Brene Brown at NBForum 2019

The future of leadership is courage

We are in desperate need of braver leaders and more courageous cultures. We cannot address the problems we´re facing today without more courage. That was the message from Brené Brown at NBF Helsinki.

-If you have a shame based culture in your company, innovation and creativity die right away, she said.

When interviewing creative leaders from all over the world Brown was asking what is the future of leadership. The striking result was that every single leader gave the same answer regardless of business or country: the future of leadership is courage. – We are in desperate need of braver leaders and more courageous cultures since we simply cannot address the problems we´re facing today without more courage.

When getting into the subject Brown asked what are the skills that overpin the courage. Most of the leaders were of the opinion that it doesn´t require any specific skills, you either have it or you don´t. For Brown it meant they couldn´t identify what courage looks like.

So, she turned the question upside down and asked what does the absence of courage look like and what are the leaders facing every day when there is not enough bravery?
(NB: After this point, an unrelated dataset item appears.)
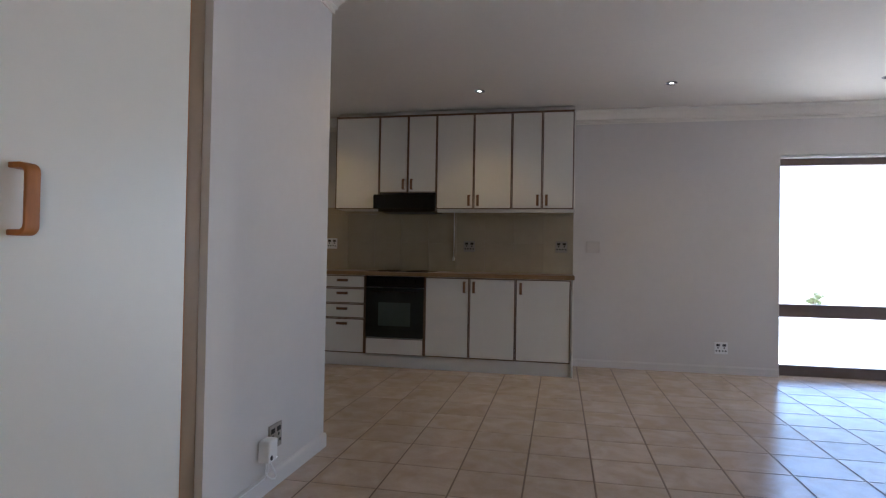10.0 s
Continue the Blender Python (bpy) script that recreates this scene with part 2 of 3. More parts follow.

This is what came out from the responses:

  1. The lack of ability to have honest tough conversations
  2. The lack of attending to the feelings and fears that are driving bad behaviour in the organisation
  3. Being stuck in setbacks
  4. No courage to stay in the problem (to learn) since we are so eager to solve the problems quickly
  5. Organisations that are not built on inclusivity, diversity and equity
  6. Shame and blame

Do you armour up when in fear?

Brown then asked the audience what is the biggest barrier from being courageous leader at work? – The answer is armour, she said. – It´s not that we´re afraid but how we respond to fear. We´re all afraid. The question is when you´re in fear do you armour up? The armour is getting in the way of courage, not our fear. We put our armour up because we don´t want to get our heart hurt.
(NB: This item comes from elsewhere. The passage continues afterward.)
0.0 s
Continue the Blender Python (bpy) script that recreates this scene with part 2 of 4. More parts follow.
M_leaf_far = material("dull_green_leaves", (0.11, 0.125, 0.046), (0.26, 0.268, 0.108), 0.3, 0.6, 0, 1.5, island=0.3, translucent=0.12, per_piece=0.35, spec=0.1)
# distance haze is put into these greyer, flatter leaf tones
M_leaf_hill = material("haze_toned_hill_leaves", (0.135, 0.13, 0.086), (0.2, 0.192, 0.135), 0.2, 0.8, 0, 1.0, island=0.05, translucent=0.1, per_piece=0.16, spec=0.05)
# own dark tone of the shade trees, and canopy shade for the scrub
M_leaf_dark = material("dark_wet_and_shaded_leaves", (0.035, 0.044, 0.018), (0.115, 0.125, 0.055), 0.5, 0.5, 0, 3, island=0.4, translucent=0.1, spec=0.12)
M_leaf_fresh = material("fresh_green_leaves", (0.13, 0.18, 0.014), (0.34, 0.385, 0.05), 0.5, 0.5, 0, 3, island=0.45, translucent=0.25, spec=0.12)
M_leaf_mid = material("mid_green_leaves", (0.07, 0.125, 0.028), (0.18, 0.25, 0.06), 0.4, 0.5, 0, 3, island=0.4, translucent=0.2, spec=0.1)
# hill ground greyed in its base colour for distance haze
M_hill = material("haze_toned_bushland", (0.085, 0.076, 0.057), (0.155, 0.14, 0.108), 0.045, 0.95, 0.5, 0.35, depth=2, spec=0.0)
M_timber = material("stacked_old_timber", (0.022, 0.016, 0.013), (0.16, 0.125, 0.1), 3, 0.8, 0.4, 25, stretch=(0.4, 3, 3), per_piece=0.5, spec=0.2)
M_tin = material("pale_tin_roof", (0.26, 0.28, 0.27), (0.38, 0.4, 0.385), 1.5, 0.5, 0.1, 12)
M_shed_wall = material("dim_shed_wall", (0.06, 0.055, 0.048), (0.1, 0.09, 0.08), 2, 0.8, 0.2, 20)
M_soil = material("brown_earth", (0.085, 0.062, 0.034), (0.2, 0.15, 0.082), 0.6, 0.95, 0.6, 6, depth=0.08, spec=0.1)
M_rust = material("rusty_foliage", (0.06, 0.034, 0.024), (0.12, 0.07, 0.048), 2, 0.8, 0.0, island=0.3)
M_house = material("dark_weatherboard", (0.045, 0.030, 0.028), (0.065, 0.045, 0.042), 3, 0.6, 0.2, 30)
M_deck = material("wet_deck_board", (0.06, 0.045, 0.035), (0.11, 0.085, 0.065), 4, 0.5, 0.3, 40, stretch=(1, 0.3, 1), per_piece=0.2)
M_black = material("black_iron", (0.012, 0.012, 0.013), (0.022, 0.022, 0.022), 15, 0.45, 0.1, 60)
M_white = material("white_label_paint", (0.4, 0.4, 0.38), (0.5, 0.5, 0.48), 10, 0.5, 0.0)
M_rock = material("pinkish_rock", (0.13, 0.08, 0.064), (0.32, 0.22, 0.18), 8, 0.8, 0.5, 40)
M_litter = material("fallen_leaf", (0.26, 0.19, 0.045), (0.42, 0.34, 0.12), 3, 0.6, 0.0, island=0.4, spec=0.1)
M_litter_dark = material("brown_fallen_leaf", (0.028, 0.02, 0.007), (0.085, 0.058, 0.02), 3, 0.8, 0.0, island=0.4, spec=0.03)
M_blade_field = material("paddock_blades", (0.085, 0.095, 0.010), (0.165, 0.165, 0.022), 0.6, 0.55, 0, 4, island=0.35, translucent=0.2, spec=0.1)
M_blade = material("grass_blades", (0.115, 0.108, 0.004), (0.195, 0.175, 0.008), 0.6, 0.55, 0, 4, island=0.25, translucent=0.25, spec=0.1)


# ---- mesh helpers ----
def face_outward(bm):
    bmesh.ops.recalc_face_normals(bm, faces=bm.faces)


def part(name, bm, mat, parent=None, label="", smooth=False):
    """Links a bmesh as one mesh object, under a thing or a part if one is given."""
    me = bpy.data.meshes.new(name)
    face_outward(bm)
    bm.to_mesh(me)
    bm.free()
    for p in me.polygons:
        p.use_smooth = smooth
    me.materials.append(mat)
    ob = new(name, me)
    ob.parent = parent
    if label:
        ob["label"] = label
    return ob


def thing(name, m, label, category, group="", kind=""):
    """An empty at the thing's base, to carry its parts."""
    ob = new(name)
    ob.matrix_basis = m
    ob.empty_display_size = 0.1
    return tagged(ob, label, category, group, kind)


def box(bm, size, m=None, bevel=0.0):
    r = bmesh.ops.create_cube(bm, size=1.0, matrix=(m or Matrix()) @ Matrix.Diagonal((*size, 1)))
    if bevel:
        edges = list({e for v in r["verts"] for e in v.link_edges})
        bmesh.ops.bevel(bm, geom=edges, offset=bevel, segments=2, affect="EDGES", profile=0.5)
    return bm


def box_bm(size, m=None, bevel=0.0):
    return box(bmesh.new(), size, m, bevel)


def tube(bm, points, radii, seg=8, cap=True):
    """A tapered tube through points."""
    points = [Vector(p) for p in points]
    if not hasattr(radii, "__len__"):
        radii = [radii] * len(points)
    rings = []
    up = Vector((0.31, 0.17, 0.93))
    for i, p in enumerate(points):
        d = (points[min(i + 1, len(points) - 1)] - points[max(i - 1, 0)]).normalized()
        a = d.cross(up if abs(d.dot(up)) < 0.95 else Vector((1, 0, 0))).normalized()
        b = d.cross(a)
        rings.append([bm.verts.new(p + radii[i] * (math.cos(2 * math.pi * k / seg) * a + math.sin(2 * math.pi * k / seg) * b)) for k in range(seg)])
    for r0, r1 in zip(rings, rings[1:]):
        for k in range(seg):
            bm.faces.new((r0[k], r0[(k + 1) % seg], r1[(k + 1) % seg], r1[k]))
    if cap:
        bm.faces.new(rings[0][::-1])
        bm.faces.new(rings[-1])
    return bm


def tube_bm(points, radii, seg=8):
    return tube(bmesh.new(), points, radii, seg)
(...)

According to Brown armour has a lot of different forms: perfectionism, scarcity, cynicism, hustling for our worth. Armoured leaders put more importance of being right, courageous leaders put more importance on getting it right. – There´s a big difference in need to be right compared to the need of getting it right, she reminded.

Brown said she came to the conclusion that courage is not inherent but teachable and introduced four skill sets you need to build in order to grow your courage:

  1. Rumbling with vulnerability
  2. Living into our values
  3. Trust
  4. Learning to rise

What do these skill sets mean? Here are a couple of examples:

Rumbling with vulnerability. There is no courage without vulnerability but the most vulnerably feeling is joy. We tend to be so afraid of joy that we rather choose disappointment. Replace the armour with grounded confidence and curiosity. The best transformational leaders don´t have the best answers but instead the best questions.

Live into your values. It is better not to have values if they are not translated into real behaviours. Otherwise they mean nothing.

Vulnerability is the new normal

The bottom line of Brown´s speech was clear. – We cannot get where we want without being brave and we cannot be brave without being vulnerable. Vulnerability is the ability to show up and to be seen and stay engaged when you´re in fear and uncertainty. The number one reason we feel ashamed at work is the fear of being irrelevant. When we are afraid of being irrelevant we armour up. But remember that the armour you wear during change will guarantee your irrelevance. Vulnerability is scary but not as scary as having to ask yourself what if I hadn´t taken the chance or haven´t started the business. Change is the time to take the armour off, get curious and grow!